Thermal Image Viewing
There is no doubt that the photographic ability built into the latest smartphones have improved compared to the models that were on offer over the last couple of years. However I have yet to see an influx of smartphones offering the Alien-like X-ray ability to visualise thermal images of various scenes. While this lack of functionality to see this type of imagery might not be regarded as an inconvenience by some users, others could find it a major handicap not to have this particular ability. This is especially true for those working in the Heating, Ventilation and Air Conditioning (HVAC) areas or those who are an active DYIer. This category of user would benefit from the FLIR ONE solution which is the subject of this review,
The FLIR ONE product is a small camera unit that attaches to a smartphone and provides thermal imaging technology to present a different outlook on scenes. Versions of this product are available in various formats for use with either an iOS or Android device. My review is based on the FLIR ONE Pro product attached to an Android smartphone.

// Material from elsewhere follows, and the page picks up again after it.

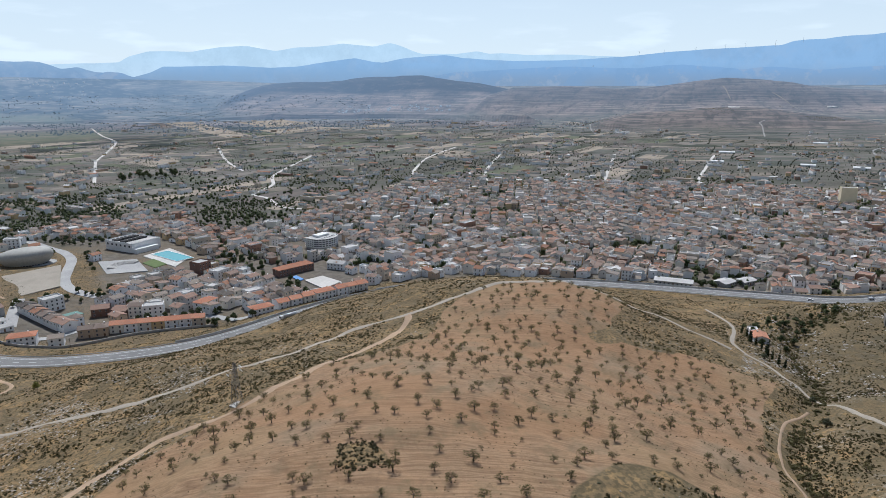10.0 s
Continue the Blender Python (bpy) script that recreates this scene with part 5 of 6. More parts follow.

Weighing just over 36g, the FLIR ONE Pro is a small device that is attached to a smartphone. It has dimensions of 68 x 34 x 14mm (W x H x D) and is eminently portable. It can easily be slipped into a pocket or bag, with or without the supplied carry case, for when not in use. Providing the means of connection is a USB type C plug positioned on the front side of the unit. Located on the opposite side are a power on/off button, LED charge indicator and USB type C port for charging the unit’s internal battery using the bundled lead. Thermal and visual lenses are situated on the front of the device. The use of USB type C connections does mean that the FLIR ONE device can be attached so that the lenses are pointing forwards or backwards.
Prior to attaching the FLIR ONE Pro to an iOS or Android smartphone, you should download and install the appropriate app from the App Store or Google Play. My first attempt at downloading the app onto an Android smartphone proved unsuccessful as a message appeared stating that the app was not compatible with the WileyFox handset Android 7.1 smartphone. Switching to a Huawei Mate 9, running Android 7, was more successful and the appropriate app was installed. Further tests revealed that a couple of offer smartphones I had access to, were also not compatible with the device.
As part of the app’s installation routine you will be given the opportunity to join the FLIR ONE community, allow the app to access photos, media and files plus grant permission for the saving and loading of images captured by the device. You can then sign up for a free FLIR Cloud account. The creation of this account did cause a slight problem in my case. You will need to activate the account by responding to an email but this important fact failed to appear on my test system. It was not until I was checking my emails later that I discovered the relevant message and was able to activate the account and make progress with the app.
Firing up the app without the FLIR ONE device attached to the smartphone brings up a message reminding you to make the necessary attachment to the smartphone. The handyman can then view images of where problems might exist within a construction. Checks can be made for air leaks, water leaks or electrical shorts and even more general structural issues with the images being presented on the smartphone’s screen.
The FLIR ONE interface on the app is sandwiched between wide black bars containing the various available options. At the top are icons for a slide menu (more on this a little later), torch facility to illuminate dark areas, timer, calibration and battery. The bar at the bottom of the screen contains options to switch between still images, video and time lapse modes plus icons representing your gallery of images, capture and image control settings.
The slide menu, mentioned a little earlier, reveals options to switch to camera view or gallery of captured images arranged by date. Links are provided to various FLIR ONE apps, some of which require an additional payment. You can also adjust settings relating to Emissivity, Image rotation, Temperature and the view appearing at start-up. Further adjustments and setting selections can be made from the image controls feature in the bottom right corner of the interface. Here you will find options identified as Visible, MSX, Thermal, Palettes, IR Scale, Lock Span and Parallax. There is also an option for Selfie Mode but this seemed to make no different whether it was activated or not whichever way I attached the FLIR ONE device using the USB type C unit.
The FLIR ONE Pro is a specialist piece of equipment that will not appeal to everybody. I found the setting up of this equipment was a little problematic especially the non-appearance of a message advising the need to activate the account before use. However the results that can be achieved using this product could well prove useful and help identify possible problems. Currently Amazon.co.uk has the product available listed at £399.99 which does reflect its professional status.